I am looking for one of my clients into how costs can be reduced, or quality increased, by increasing the extent to which testing is automated.

As a first step, I am trying to develop a comprehensive list of test automation "best practices", grouped roughly by life-cycle (or iteration) stage. I'm trying to find practices which are broadly independent of specific methods and technologies, although obviously tool support may vary depending on the chosen technology.

The following is my first draft of such a list. The tools mentioned are simply examples - there are several tools available in each category, both full cost and open source.

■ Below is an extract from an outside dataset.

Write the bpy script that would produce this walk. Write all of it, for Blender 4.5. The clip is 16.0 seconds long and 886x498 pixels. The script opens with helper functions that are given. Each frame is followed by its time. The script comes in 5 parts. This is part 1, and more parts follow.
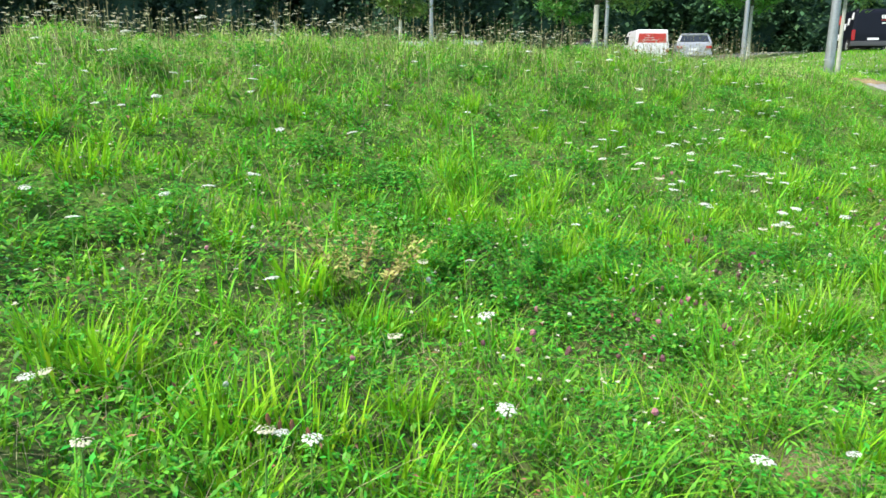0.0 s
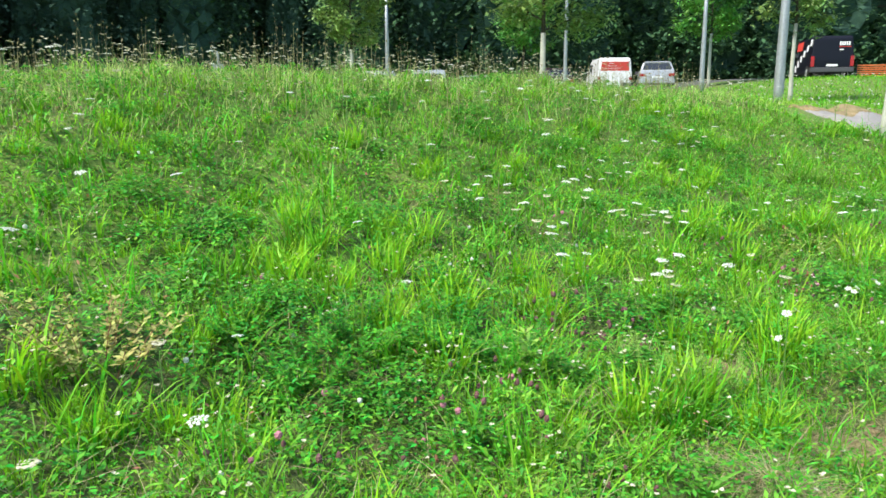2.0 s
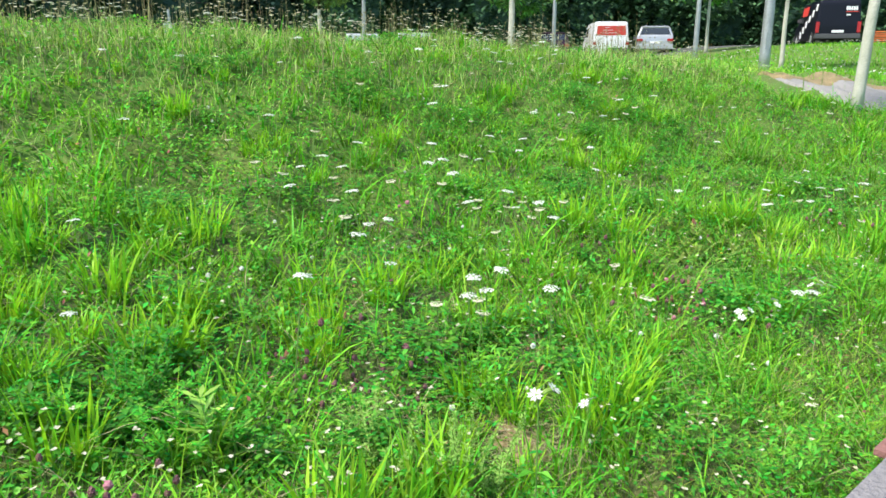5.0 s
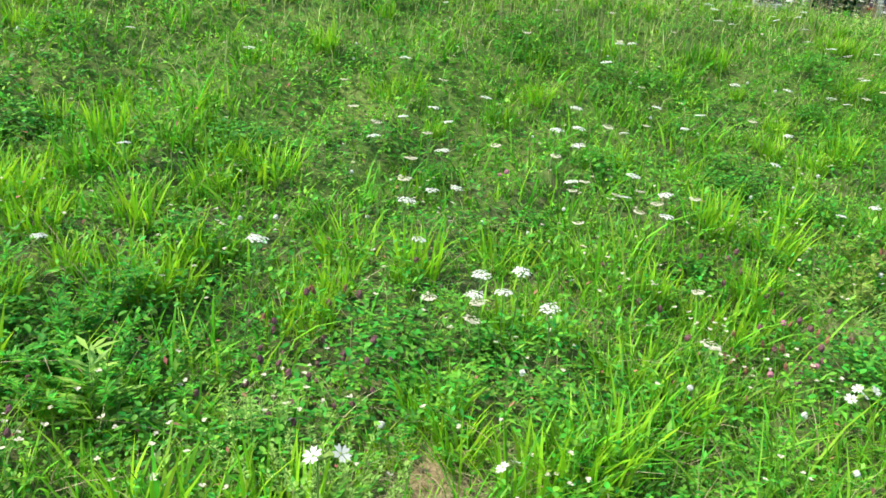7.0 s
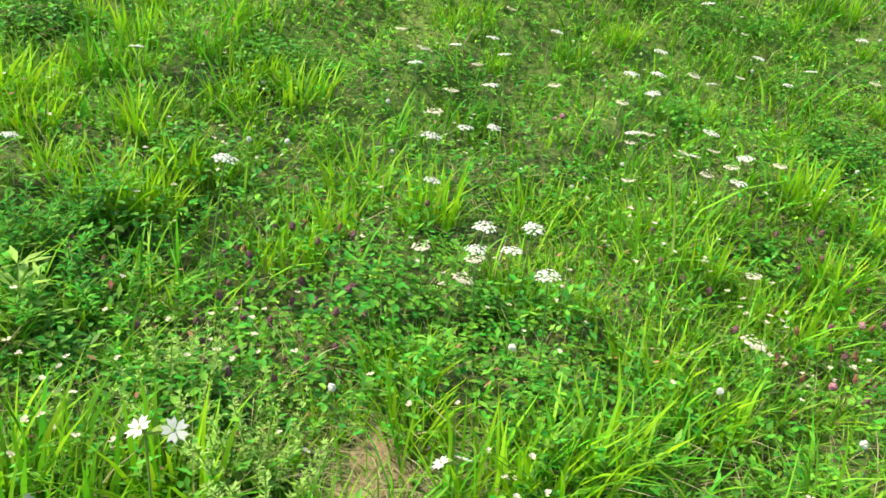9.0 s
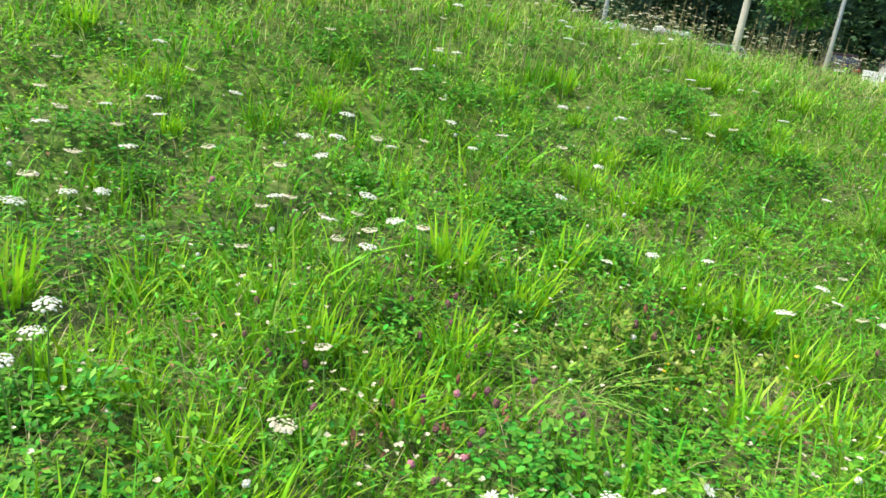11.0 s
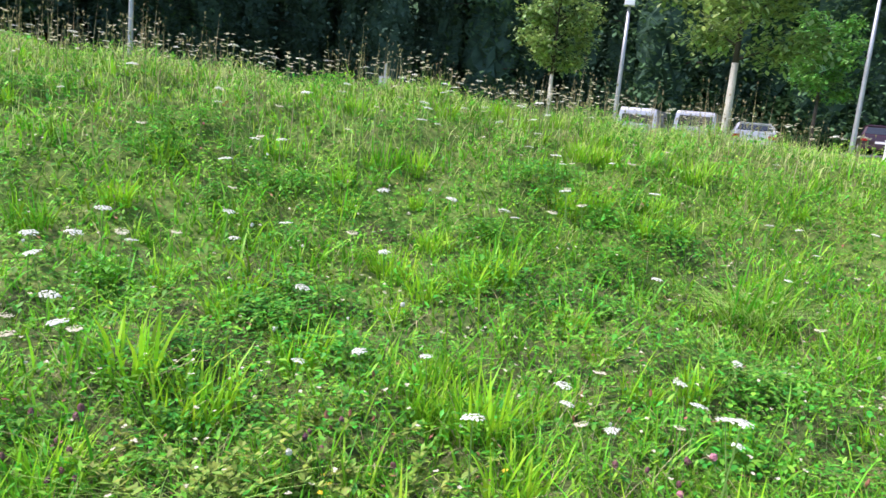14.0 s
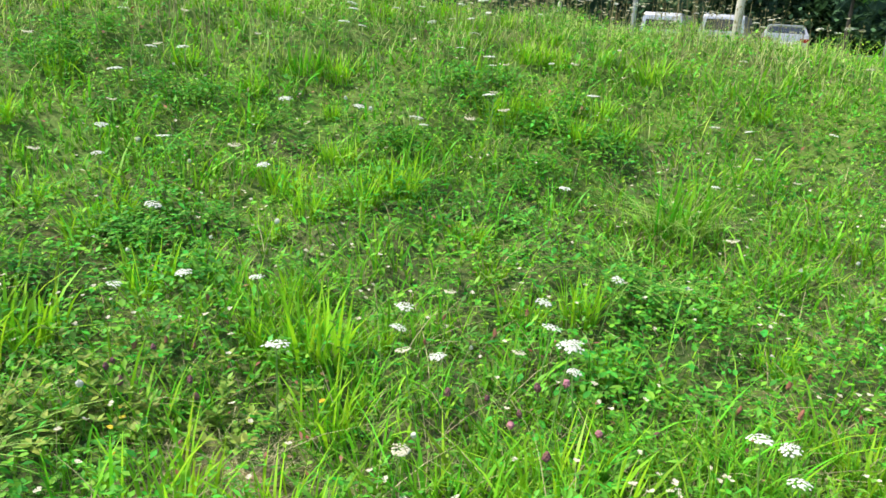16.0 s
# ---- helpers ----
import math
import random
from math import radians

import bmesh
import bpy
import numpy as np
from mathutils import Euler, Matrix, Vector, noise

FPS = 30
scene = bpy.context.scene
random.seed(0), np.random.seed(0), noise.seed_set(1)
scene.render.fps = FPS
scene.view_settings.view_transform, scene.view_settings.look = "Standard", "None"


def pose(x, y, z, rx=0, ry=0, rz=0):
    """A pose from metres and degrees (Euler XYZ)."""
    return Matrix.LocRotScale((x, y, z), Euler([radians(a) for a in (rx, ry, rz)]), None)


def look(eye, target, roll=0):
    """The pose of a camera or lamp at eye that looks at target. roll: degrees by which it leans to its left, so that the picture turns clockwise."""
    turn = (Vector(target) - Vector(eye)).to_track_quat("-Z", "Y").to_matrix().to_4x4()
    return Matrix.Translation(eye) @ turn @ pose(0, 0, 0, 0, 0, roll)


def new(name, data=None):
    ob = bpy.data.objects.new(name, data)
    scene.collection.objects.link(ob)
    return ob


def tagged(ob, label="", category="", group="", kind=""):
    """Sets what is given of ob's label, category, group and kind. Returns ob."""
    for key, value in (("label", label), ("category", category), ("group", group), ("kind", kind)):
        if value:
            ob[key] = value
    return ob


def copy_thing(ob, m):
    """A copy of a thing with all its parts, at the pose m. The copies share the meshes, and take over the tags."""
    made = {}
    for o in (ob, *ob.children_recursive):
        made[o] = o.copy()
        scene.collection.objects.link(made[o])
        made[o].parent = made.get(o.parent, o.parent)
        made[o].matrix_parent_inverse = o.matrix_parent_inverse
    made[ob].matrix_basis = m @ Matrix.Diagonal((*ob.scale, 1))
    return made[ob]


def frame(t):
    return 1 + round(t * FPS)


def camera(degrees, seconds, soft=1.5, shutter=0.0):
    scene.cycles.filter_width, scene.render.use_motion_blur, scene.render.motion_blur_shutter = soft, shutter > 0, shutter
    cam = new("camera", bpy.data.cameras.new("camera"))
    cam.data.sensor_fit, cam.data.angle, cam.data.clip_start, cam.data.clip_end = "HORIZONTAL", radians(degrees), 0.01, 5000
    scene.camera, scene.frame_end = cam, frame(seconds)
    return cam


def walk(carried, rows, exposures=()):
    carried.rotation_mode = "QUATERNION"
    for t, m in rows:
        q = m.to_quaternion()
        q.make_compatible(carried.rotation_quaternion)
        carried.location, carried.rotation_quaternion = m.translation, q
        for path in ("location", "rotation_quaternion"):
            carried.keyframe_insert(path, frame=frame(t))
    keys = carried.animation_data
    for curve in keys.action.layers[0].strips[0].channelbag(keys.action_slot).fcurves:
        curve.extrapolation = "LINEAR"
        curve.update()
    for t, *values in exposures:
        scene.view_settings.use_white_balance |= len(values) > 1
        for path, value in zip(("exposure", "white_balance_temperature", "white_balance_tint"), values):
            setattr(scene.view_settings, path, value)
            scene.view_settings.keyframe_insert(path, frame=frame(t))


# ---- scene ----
cam = camera(61.4, 16.0, soft=1.6)
walk(cam, [
    (0.0, look((0.001, 0.001, 1.350), (-0.008, 1.945, 0.881), 0.19)),
    (0.5, look((0.249, 0.112, 1.372), (0.249, 2.065, 0.937), 0.09)),
    (1.0, look((0.443, 0.265, 1.359), (0.457, 2.220, 0.938), 0.15)),
    (1.5, look((0.611, 0.479, 1.357), (0.641, 2.437, 0.952), 0.05)),
    (2.0, look((0.822, 0.633, 1.361), (0.864, 2.593, 0.965), -0.33)),
    (2.5, look((1.011, 0.804, 1.360), (1.043, 2.765, 0.967), -0.37)),
    (3.0, look((1.148, 1.022, 1.354), (1.192, 2.982, 0.959), -0.09)),
    (3.5, look((1.347, 1.150, 1.355), (1.405, 3.109, 0.955), -0.10)),
    (4.0, look((1.554, 1.269, 1.344), (1.603, 3.221, 0.909), 0.00)),
    (4.2, look((1.639, 1.351, 1.331), (1.688, 3.296, 0.871), -0.03)),
    (6.3, look((2.539, 2.109, 1.361), (2.102, 3.991, 0.844), 3.12)),
    (6.5, look((2.642, 2.161, 1.369), (2.072, 4.000, 0.829), 3.66)),
    (7.0, look((2.831, 2.340, 1.364), (2.168, 4.116, 0.728), 4.33)),
    (7.5, look((2.882, 2.633, 1.289), (2.205, 4.347, 0.512), 8.41)),
    (8.0, look((2.921, 2.773, 1.243), (2.098, 4.415, 0.453), 9.93)),
    (8.5, look((2.934, 2.793, 1.244), (2.075, 4.409, 0.438), 8.67)),
    (9.0, look((2.987, 2.809, 1.254), (2.110, 4.425, 0.468), 7.43)),
    (9.5, look((3.195, 2.866, 1.280), (2.408, 4.548, 0.538), 8.03)),
    (10.0, look((3.354, 3.020, 1.262), (2.718, 4.788, 0.576), 8.93)),
    (10.2, look((3.408, 3.115, 1.247), (2.808, 4.905, 0.587), 9.19)),
    (12.3, look((4.181, 3.696, 1.372), (3.537, 5.540, 0.943), 8.38)),
    (12.5, look((4.258, 3.750, 1.375), (3.574, 5.584, 0.965), 8.01)),
    (13.0, look((4.503, 3.879, 1.396), (3.728, 5.689, 1.043), 7.70)),
    (13.5, look((4.687, 4.098, 1.371), (3.889, 5.900, 1.028), 7.57)),
    (14.0, look((4.841, 4.279, 1.368), (4.043, 6.081, 1.026), 5.60)),
    (14.5, look((5.015, 4.380, 1.379), (4.212, 6.172, 1.002), 4.73)),
    (15.0, look((5.100, 4.512, 1.354), (4.248, 6.260, 0.885), 4.34)),
    (15.5, look((5.168, 4.710, 1.332), (4.316, 6.432, 0.780), 4.44)),
    (16.0, look((5.321, 4.821, 1.336), (4.481, 6.546, 0.775), 4.01)),
], exposures=[(0.0, 1.04, 6450, 8), (6.5, 1.05, 6450, 8), (8.0, 1.03, 7100, 9), (10.0, 1.05, 7250, 10), (12.5, 1.06, 6350, 19), (13.5, 1.20, 6300, 28), (14.5, 1.08, 6300, 25), (15.0, 1.04, 6450, 18), (16.0, 1.05, 6700, 12)])

# ---- sky and sun ----
world = bpy.data.worlds.new("sky")
scene.world = world
world.use_nodes = True
SUN_ELEVATION, SUN_AZIMUTH = radians(56), radians(-115)
wn = world.node_tree.nodes
sky = wn.new("ShaderNodeTexSky")
sky.sky_type, sky.sun_disc = "NISHITA", False
sky.sun_elevation, sky.sun_rotation = SUN_ELEVATION, SUN_AZIMUTH
wn["Background"].inputs[1].default_value = 0.15
world.node_tree.links.new(sky.outputs[0], wn["Background"].inputs[0])
sun = new("sun", bpy.data.lights.new("sun", "SUN"))
sun.data.energy, sun.data.angle, sun.data.color = 3.6, radians(12), (1.0, 0.95, 0.86)
_sd = Vector((math.sin(SUN_AZIMUTH) * math.cos(SUN_ELEVATION), math.cos(SUN_AZIMUTH) * math.cos(SUN_ELEVATION), math.sin(SUN_ELEVATION)))
sun.matrix_world = look(_sd * 60, (0, 0, 0))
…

I'd welcome suggestions from my readers if you think there are any omissions (or if you substantially disagree with anything I've included).

Thanks

Andrew

Unit and System Testing

  1. Suite of automated unit and system tests, which can be run on demand by the developers and before integration.
  2. Test-driven development process, in which unit tests are developed before the code they test.
  3. Unit and system tests built into the product suite, using one of the xUnit family of tools.
  4. Daily or continuous integration process, which includes execution of the test suite.
  5. Use of virtual machines or other "cloning" technologies to create easily reproducible development and test environments.
  6. Code coverage measured using a tool such as NCover, and demonstrated to be 100% (or as near as practically possible) for all code.
  7. Code coverage validated using mutation testing (using a tool such as Jester) to confirm that every line can affect the outcome of at least one test.
  8. Feedback process to enhance test suite for bugs discovered in later test stages or live use.

Integration Test

  1. Automated end-to-end tests, run for every release.
  2. Functional coverage measurement, possibly combined with traceability mechanism between requirements and tests.
  3. Ability to easily create and reset an environment which functionally matches production.
  4. Automated test management and reporting, providing control/confirmation of tests run, pass/fail results, errors and diagnostics and resolution tracking.
  5. Repeatable and automated performance and/or stress tests
  6. Ability to inject/extract test messages and files into and out of interfaces and to track them through any integration scheme, ideally in production as well as test environments.
  7. Repeatable, pre-prepared set of test messages/files which test all interfaces, including exception handling.
  8. Feedback process to enhance test suite for bugs discovered in later test stages or live use.

UAT

The nature of user acceptance test is that most functional testing will be manual, since this will provide maximum independent assurance to the users. The following focuses on where automation can best support the process:

  1. Ability to easily create and reset a UAT environment which functionally matches production.
  2. Automation for set-up, background and repetitive tests.
  3. Automated test management and reporting, providing confirmation of tests run, pass/fail results, errors and diagnostics and resolution tracking.
  4. Ability to inject/extract test messages and files into and out of interfaces and to track them through any integration scheme, ideally in production as well as test environments.
  5. Feedback process to enhance test suite for bugs discovered in live use.

Production Support

  1. Automated and non-destructive end-to-end and integration tests, which can be run on demand following any production change, or as an initial diagnostic action.
  2. Ability to inject/extract test messages and files into and out of interfaces and to track them through any integration scheme.
  3. Regular automated execution of key tests to verify system performance.
  4. Automated test management and reporting, providing confirmation of tests run, pass/fail results, errors and diagnostics and resolution tracking.